**Given entries:**

○ ○ ○ ○ ○

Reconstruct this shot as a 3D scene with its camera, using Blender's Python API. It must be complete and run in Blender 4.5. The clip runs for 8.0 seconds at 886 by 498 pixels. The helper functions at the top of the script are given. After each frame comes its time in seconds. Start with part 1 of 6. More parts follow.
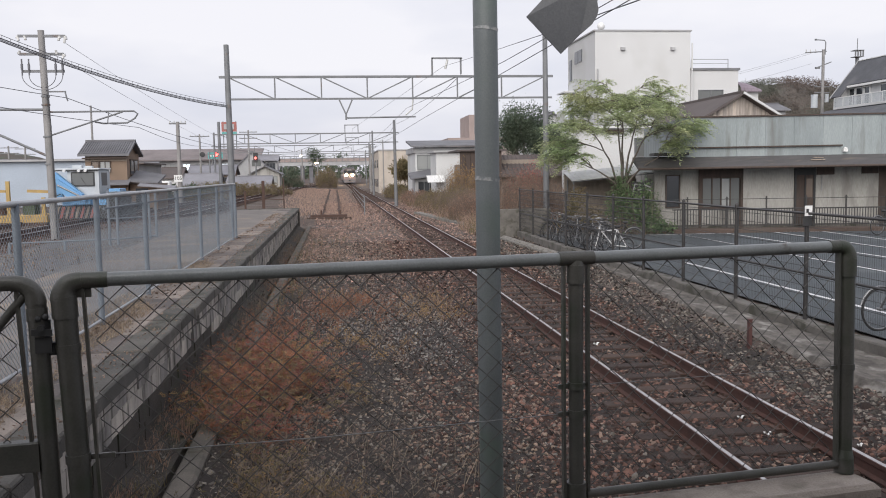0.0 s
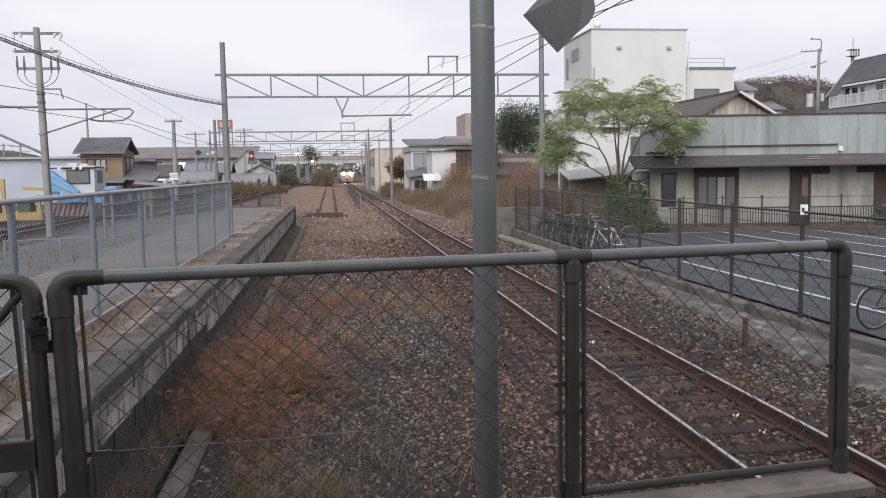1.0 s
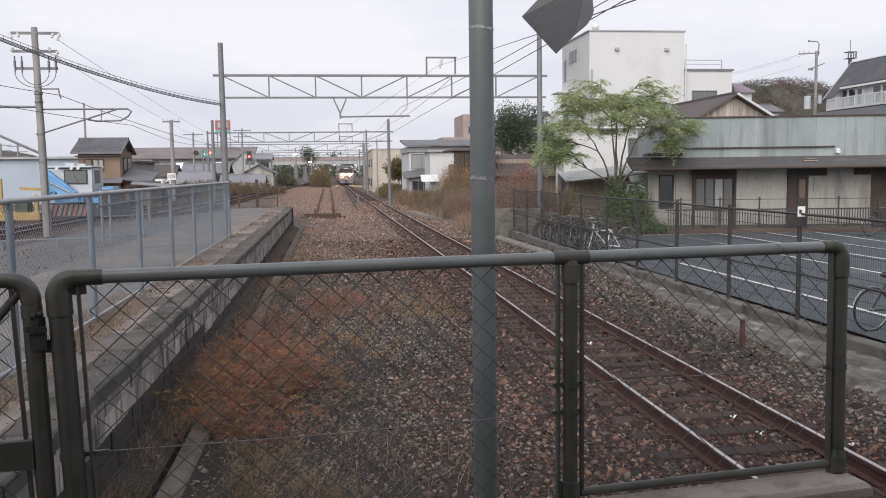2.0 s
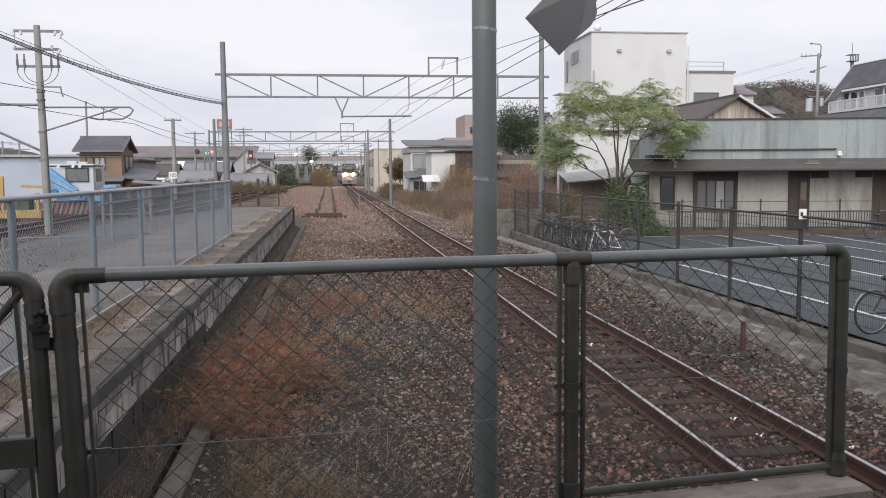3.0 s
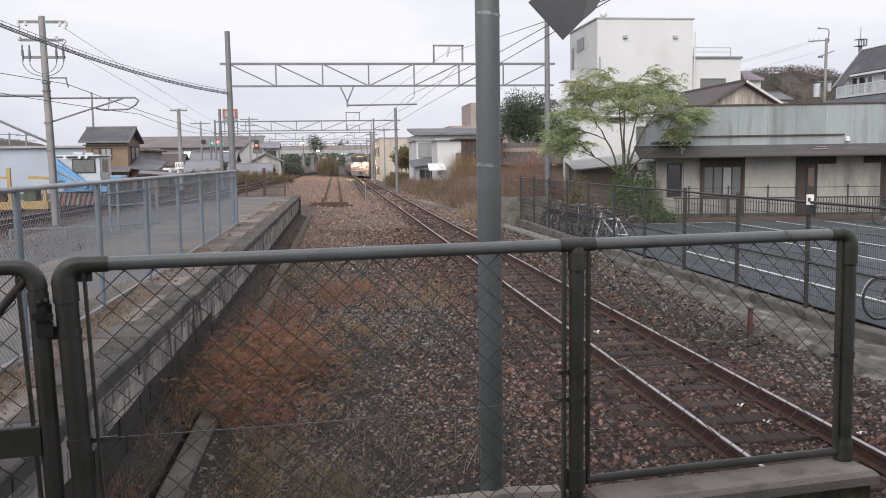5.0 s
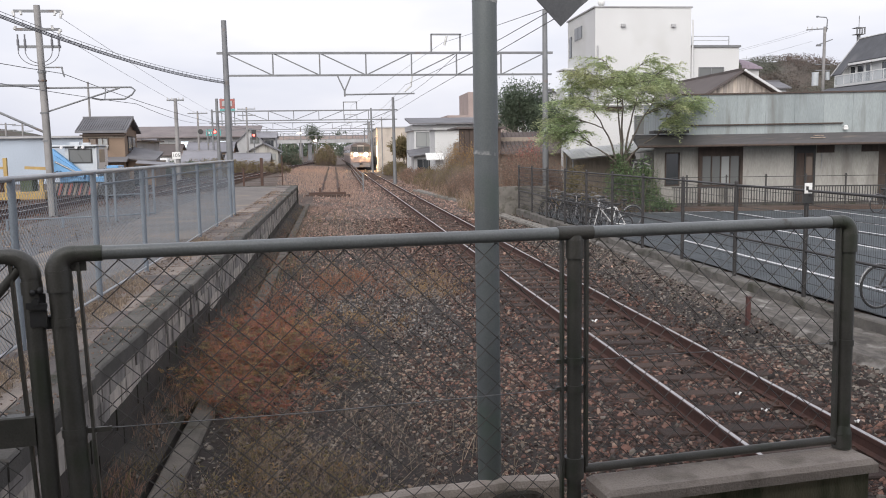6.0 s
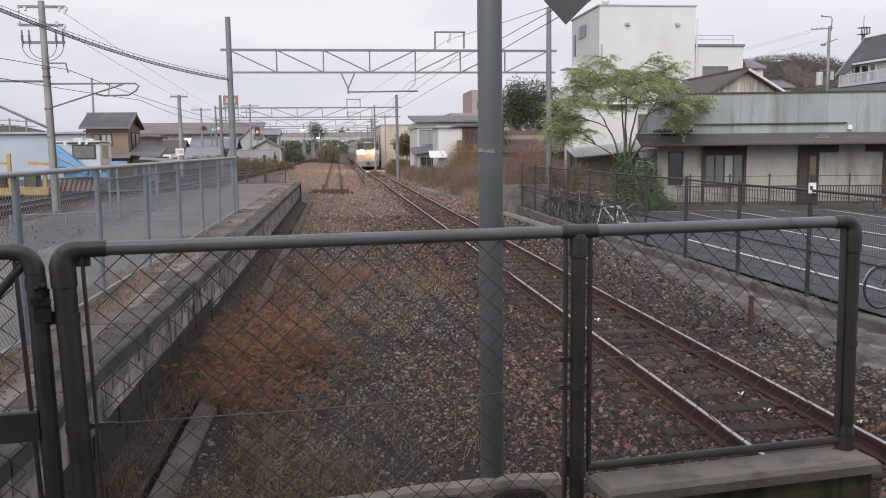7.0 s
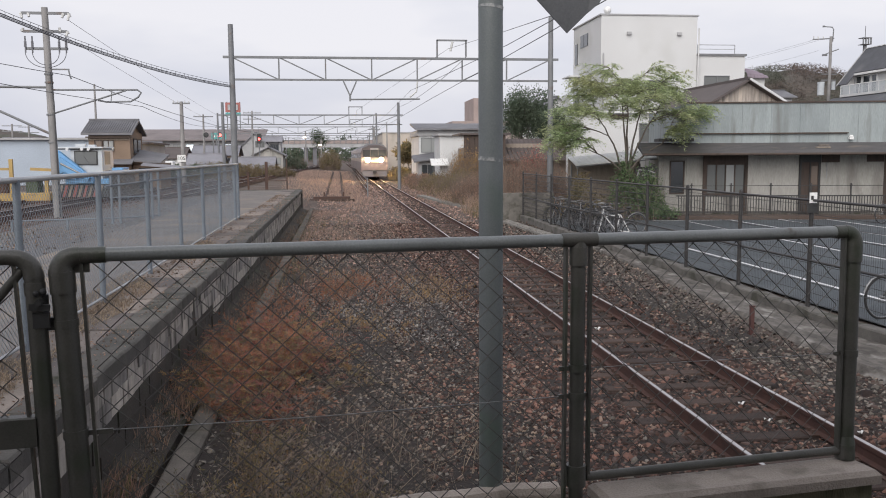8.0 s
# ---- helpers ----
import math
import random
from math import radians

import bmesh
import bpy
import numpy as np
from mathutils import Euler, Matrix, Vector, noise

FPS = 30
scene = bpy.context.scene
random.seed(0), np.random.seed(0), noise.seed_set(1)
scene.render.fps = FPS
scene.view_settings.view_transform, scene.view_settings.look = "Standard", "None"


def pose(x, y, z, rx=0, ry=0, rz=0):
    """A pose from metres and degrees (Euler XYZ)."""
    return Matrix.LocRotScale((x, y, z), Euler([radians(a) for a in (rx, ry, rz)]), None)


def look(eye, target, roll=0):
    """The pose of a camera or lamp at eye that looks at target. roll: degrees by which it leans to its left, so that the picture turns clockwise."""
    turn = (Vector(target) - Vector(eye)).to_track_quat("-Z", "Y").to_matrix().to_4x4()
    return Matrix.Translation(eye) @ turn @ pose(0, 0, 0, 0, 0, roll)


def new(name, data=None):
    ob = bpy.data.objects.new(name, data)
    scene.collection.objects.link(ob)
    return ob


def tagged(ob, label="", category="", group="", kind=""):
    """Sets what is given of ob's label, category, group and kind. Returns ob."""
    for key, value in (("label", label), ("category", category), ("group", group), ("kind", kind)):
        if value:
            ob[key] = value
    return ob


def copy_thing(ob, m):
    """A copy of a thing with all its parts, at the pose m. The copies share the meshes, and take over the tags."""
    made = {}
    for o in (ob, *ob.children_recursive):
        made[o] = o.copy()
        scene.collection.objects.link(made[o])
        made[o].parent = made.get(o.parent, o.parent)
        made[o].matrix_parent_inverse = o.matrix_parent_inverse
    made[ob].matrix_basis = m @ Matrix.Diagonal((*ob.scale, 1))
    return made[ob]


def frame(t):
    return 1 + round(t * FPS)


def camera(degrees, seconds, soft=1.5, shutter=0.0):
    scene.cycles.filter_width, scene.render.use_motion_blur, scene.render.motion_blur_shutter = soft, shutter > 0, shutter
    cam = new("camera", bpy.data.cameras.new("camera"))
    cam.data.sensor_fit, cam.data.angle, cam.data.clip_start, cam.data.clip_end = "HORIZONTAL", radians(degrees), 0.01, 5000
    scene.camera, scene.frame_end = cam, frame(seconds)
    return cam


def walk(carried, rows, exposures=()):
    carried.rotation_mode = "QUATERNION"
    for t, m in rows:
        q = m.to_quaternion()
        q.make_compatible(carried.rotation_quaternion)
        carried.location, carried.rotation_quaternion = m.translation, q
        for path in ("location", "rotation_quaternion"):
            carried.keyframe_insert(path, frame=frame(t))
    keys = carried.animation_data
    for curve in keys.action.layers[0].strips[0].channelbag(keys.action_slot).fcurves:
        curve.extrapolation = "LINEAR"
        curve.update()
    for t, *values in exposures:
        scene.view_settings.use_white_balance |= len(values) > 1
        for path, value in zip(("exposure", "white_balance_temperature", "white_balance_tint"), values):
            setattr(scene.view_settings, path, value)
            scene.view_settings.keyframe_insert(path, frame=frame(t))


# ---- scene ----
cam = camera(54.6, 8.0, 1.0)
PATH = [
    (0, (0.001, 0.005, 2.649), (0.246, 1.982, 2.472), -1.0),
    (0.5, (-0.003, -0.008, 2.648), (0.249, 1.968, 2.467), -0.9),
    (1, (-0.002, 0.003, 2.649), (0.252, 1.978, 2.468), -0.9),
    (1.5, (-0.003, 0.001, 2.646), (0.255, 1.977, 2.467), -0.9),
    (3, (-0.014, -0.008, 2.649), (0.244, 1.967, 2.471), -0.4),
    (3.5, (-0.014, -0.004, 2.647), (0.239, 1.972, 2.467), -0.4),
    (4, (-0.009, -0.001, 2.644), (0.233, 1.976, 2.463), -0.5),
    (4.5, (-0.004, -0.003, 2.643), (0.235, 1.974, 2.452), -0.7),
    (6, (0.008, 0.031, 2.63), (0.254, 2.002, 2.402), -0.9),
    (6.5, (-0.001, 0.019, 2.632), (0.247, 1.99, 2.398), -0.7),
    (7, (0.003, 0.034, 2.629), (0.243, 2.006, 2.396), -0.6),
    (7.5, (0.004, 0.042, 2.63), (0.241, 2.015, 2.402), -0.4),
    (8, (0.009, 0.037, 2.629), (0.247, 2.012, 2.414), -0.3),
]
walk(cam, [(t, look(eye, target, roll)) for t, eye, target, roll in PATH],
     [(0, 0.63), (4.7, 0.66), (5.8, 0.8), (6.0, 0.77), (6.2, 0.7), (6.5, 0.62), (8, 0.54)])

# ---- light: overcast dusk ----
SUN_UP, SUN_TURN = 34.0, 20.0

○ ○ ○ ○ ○

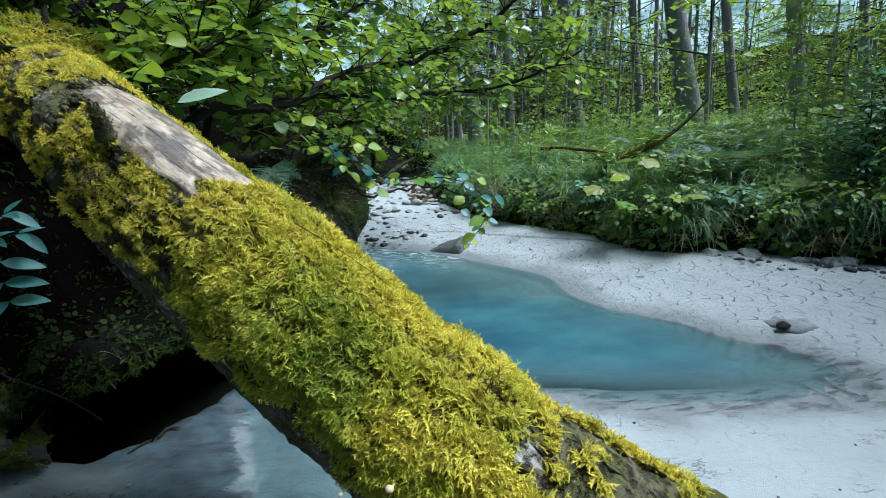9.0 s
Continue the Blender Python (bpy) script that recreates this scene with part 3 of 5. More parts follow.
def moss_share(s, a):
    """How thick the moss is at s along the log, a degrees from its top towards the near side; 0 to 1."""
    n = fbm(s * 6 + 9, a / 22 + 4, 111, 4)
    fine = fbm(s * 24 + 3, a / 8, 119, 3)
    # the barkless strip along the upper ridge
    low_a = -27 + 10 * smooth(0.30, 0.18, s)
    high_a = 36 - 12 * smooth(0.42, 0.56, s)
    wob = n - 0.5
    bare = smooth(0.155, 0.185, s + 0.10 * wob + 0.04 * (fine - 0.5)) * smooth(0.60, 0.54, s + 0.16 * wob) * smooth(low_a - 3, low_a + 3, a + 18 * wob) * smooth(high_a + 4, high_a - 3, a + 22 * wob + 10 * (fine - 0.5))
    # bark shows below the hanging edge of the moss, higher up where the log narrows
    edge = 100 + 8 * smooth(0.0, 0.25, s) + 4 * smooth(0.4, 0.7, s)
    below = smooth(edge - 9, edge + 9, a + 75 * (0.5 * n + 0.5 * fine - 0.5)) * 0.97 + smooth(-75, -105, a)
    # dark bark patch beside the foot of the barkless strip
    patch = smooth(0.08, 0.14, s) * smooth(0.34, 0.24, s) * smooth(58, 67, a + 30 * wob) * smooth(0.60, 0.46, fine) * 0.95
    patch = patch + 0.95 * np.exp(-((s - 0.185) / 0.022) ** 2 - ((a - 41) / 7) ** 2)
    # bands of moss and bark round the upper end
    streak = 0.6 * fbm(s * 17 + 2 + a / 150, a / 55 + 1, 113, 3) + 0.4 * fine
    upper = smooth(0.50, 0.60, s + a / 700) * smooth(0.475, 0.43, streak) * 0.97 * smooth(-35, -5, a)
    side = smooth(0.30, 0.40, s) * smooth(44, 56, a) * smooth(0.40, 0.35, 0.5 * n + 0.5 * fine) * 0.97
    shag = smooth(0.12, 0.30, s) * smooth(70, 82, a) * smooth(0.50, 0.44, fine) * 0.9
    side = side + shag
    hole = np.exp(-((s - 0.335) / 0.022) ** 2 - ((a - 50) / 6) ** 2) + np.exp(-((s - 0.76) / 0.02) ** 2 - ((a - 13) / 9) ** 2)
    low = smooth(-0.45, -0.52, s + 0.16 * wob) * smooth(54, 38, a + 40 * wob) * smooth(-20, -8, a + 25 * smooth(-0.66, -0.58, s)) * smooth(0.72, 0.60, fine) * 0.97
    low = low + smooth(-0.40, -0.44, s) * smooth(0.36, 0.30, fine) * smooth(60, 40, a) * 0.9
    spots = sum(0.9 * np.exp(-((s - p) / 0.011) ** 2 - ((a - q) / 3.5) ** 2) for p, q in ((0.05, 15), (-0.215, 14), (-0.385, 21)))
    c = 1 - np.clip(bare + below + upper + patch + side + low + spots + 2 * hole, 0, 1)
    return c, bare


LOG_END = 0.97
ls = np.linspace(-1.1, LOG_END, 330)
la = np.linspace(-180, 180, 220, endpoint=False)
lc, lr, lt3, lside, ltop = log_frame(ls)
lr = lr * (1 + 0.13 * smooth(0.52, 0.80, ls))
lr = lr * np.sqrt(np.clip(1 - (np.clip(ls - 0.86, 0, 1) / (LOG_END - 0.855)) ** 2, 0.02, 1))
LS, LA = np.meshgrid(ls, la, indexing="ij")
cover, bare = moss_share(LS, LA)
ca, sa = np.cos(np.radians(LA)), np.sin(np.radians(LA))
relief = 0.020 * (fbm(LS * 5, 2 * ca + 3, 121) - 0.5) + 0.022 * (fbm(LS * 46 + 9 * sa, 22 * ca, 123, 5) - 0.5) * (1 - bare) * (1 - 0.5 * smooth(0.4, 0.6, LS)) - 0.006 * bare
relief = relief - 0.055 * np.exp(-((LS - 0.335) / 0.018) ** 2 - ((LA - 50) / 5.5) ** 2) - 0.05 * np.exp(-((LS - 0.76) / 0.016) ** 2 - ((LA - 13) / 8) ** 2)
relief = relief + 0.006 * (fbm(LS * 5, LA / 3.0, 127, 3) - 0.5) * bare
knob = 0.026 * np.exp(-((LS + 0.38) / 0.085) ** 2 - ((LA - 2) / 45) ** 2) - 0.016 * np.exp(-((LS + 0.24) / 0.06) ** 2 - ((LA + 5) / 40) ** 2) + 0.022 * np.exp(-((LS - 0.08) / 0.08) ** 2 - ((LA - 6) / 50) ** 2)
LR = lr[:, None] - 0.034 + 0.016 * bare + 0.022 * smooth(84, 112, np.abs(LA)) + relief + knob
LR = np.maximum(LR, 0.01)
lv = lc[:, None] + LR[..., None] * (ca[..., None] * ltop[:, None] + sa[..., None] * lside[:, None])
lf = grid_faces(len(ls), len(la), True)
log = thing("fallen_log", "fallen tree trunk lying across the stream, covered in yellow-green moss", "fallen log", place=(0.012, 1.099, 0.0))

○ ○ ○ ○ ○

Every line holding "this" should be copied out.

Reconstruct this shot as a 3D scene with its camera, using Blender's Python API. It must be complete and run in Blender 4.5. The clip runs for 8.0 seconds at 886 by 498 pixels. The helper functions at the top of the script are given. After each frame comes its time in seconds. Start with part 1 of 6. More parts follow.
Continue the Blender Python (bpy) script that recreates this scene with part 3 of 5. More parts follow.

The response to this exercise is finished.